Il ricorso all’innevamento artificiale non potrà, da solo, restituire competitività agli impianti che, in ogni caso, dovrebbero essere collocati a quote più elevate di quelle attuali, con costi finanziariamente difficilmente sostenibili se non a fronte di sostanziosi contributi pubblici a carico, quindi, dei contribuenti. Assai difficilmente potrebbero reperirsi aiuti da soggetti privati, banche in primo luogo, che da anni declinano le richieste di finanziamenti nei confronti di attività legate agli sport invernali, ritenute sempre più rischiose e sempre meno redditizie.
La vera e propria fase di euforia nei confronti dello sci alpino è stata sperimentata negli anni ‘70: funivie e impianti di risalita, nonché aree attrezzate per sport invernali costituirono all’epoca la spina dorsale di una società del benessere nella quale molti potevano permettersi vacanze invernali.
In molte regioni alpine è stato in quello stesso periodo che si è perpretato il “sacco” dei terreni sui quali costruire le seconde case, deturpando paesaggi tradizionali e talvolta distruggendo borghi storici.
La crisi del turismo alpino iniziata tra la fine degli anni'80 e la metà degli anni'90 ha interessato, in particolare, Svizzera, Austria e Germania.
L’Italia ha rappresentato un eccezione al trend degli altri Paesi alpini, almeno fino alla stagione 1998/1999, grazie soprattutto a politiche di svalutazione della moneta nazionale che generavano, tra l’altro, effetti attrattivi nei confronti del turismo estero, forte di un maggior potere d’acquisto.
Oggi tuttavia si può affermare che nel medio - lungo termine il turismo invernale sulle Alpi non potrà trovare nuovo slancio, causa una serie di fattori, ambientali, climatici, economici, demografici.

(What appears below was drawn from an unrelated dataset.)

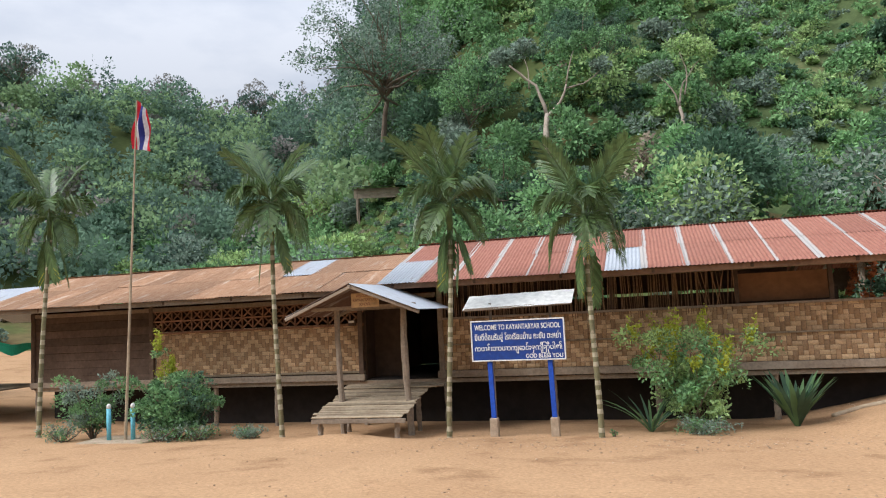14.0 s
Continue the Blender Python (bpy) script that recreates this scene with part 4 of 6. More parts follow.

Il fattore demografico è il più interessante da analizzare a livello macroeconomico: la percentuale di persone anziane, a causa dei bassi tassi di natalità in Europa, è in aumento, e nonostante l'immigrazione da Paesi extraeuropei, gli anziani rappresenteranno per consistenza il gruppo più importante a livello target per il turismo montano, ma non certamente nella sua componente “sport invernali”.

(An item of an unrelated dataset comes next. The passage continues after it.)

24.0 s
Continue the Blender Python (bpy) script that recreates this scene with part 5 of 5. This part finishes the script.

Ciò perché i turisti più anziani assegnano un alto valore alle opportunità ricreative rappresentate da paesaggi di elevata qualità e per molti di loro gli sport inverali non hanno posseggono alcun appeal, spesso anche in relazione alla capacità economica personale.

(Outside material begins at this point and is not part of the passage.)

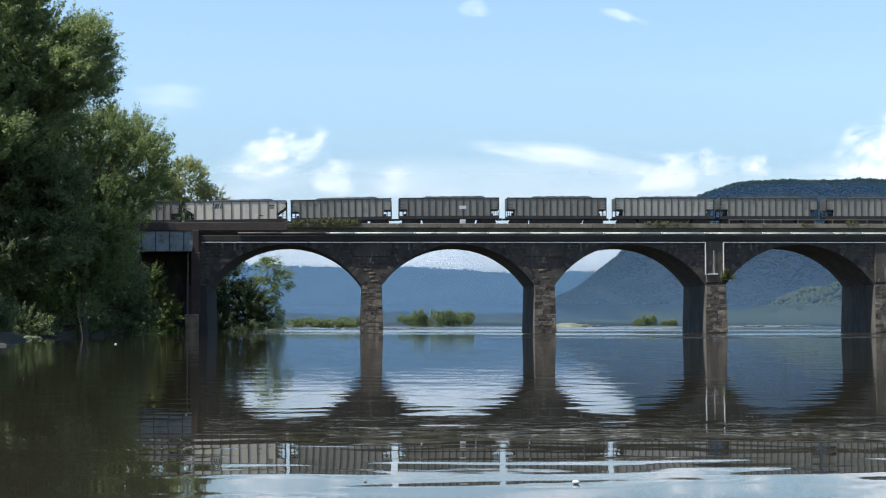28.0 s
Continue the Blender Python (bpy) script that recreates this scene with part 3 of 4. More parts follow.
for k, (bx, by, bh, bw, mat) in enumerate([(-23.9, 110, 1.7, 0.8, LEAF_DEEP), (-24.6, 113, 2.2, 1.6, LEAF_DEEP), (-27.5, 126, 2.2, 2.2, LEAF_DEEP), (-25.4, 226, 3.2, 1.5, LEAF_BRIGHT), (-23.8, 226.4, 1.8, 1.0, LEAF_MID), (-29.5, 224, 2.2, 2.4, LEAF_MID), (-29.5, 148, 2.2, 3.0, LEAF_DEEP),
                                           (-29, 176, 2.4, 3.4, LEAF_DEEP), (-28.5, 196, 2.4, 3.4, LEAF_DEEP), (-26.5, 218, 1.8, 2.2, LEAF_MID), (-19.5, 285, 2.2, 2.6, LEAF_DARK), (-20.5, 300, 2.4, 2.6, LEAF_DARK), (-19.0, 318, 2.0, 2.4, LEAF_DARK), (-18.3, 338, 2.2, 2.4, LEAF_DARK), (-23, 276, 3.0, 3.0, LEAF_DARK), (-33.5, 250, 6.0, 3.5, LEAF_DEEP), (-31.2, 247, 3.0, 2.5, LEAF_DEEP)]):
    tree("bush", bx, by, bh, [(0, 0, bh * 0.5, bw, bw, bh * 0.55), (bw * 0.6, 0.3, bh * 0.35, bw * 0.6, bw * 0.6, bh * 0.4)], 30 + k, mat, "low leafy bush at the water's edge", 62, 60, 0.135, 0.5, 0.0, category="bush")
for k, (bx, by, bh, bw) in enumerate([(-14, 556, 3.8, 6.5), (-6, 552, 3.0, 6.5), (0.5, 556, 4.4, 6.0), (25, 640, 6.6, 6.0), (31, 638, 8.6, 6.5), (37.5, 640, 8.0, 6.0), (43, 642, 6.8, 4.6), (155.5, 880, 5.0, 4.2),
                                      (161.5, 878, 7.6, 4.0), (172, 880, 4.2, 4.2)]):
    ri = np.random.RandomState(70 + k)
    lumps = [(bw * ri.uniform(-1.0, 1.0), bw * ri.uniform(-0.4, 0.4), bh * ri.uniform(0.18, 0.55), bw * ri.uniform(0.22, 0.42), bw * 0.35, bh * ri.uniform(0.22, 0.42)) for _ in range(14)]
    tree("bush", bx, by, bh, lumps, 50 + k, ISLAND, "ragged willow bush on a river island", 520, 24, 0.19, 0.42, 0.0, category="bush", base=0.2, sweep=(0.0, 1.1))


tree("bush", -22.1, 116, 1.0, [(0, 0, 0.45, 0.45, 0.4, 0.4), (0.5, 0.2, 0.3, 0.4, 0.3, 0.3)], 29, LEAF_MID, "small sunlit tuft of grass on the bank", 60, 40, 0.06, 0.2, 0.0, category="grass", sweep=(0.0, 1.2))


# driftwood, stones and twigs along the water
def rock(x, y, r, seed, label="weathered grey stone at the water's edge", z=0.0, mat=None):
    bm = bmesh.new()
    bmesh.ops.create_icosphere(bm, subdivisions=2, radius=1.0)
    for v in bm.verts:
        v.co *= 1 + 0.35 * noise.noise(v.co * 1.4 + Vector((seed * 3.1, 0, 0)))
        v.co = Vector((v.co.x * r * 1.5, v.co.y * r, v.co.z * r * 0.6))
    ob = link("rock", bm, mat or MUD)
    ob.location = (x, y, z)
    return tagged(ob, label, "rock")


rr = random.Random(3)
rock(-19.9, 95, 0.22, 1, "rounded brown stone at the water's edge", 0.0, BARK)
rock(-26.3, 139, 0.35, 2)
rock(-27.2, 141, 0.5, 3)
# small pale object of unknown kind, given a stone's shape
rock(-14.4, 101.5, 0.055, 9, "small pale object breaking the surface", 0.02, CONDUIT)
for k in range(16):
    rock(rr.uniform(5, 18) if k % 2 else rr.uniform(-6, 3), rr.uniform(405, 430), rr.uniform(0.3, 0.75), 10 + k, "dark wet stone in the shallow river", -0.05, ABUTMENT)
for k in range(22):
    rock(rr.uniform(239, 251) if k < 10 else rr.uniform(262, 280), rr.uniform(983, 992), rr.uniform(0.5, 1.4), 40 + k, "pale boulder on the far shore", 0.2)
for k in range(4):
    rock(rr.uniform(240, 244), rr.uniform(978, 984), rr.uniform(0.6, 1.0), 70 + k, "rusty brown boulder on the far shore", 0.2, RUSTY_ROCK)


for k in range(6):
    rock(rr.uniform(106, 114), rr.uniform(745, 755), rr.uniform(0.7, 1.5), 90 + k, "grey-brown boulder heaped at the sandy spit", 0.3, BARK)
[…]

Il fattore climatico è altrettanto determinante: tra gli effetti del fenomeno noto come “riscaldamento globale” del pianeta, vi è quello di avere drasticamente ridotto la quantità di neve che cade sulle Alpi e la durata dell’innevamento naturale.
In Svizzera, per esempio, il limite delle nevi si è innalzato dai 1200 m ai 1500 m s.l.m. e le stazioni innevate durante la stagione invernale sono l’85% del totale; in prospettiva, nel 2050, saranno solo il 63%. Contemporaneamente decresce il numero di giornate idonee per sciare. Ciò è comune all’intero versante Sud delle Alpi, dove si riscontra la non redditività delle attività sciistiche, perfino in stazioni come "Les Portes du Soleil" a Wallis / Alta Savoia, Kitzbühel in Tirolo o Kranjska Gora in Slovenia.
Il ricorso all’innevamento artificiale non potrà, da solo, restituire competitività agli impianti che, in ogni caso, dovrebbero essere collocati a quote più elevate di quelle attuali, con costi finanziariamente difficilmente sostenibili se non a fronte di sostanziosi contributi pubblici a carico, quindi, dei contribuenti. Assai difficilmente potrebbero reperirsi aiuti da soggetti privati, banche in primo luogo, che da anni declinano le richieste di finanziamenti nei confronti di attività legate agli sport invernali, ritenute sempre più rischiose e sempre meno redditizie.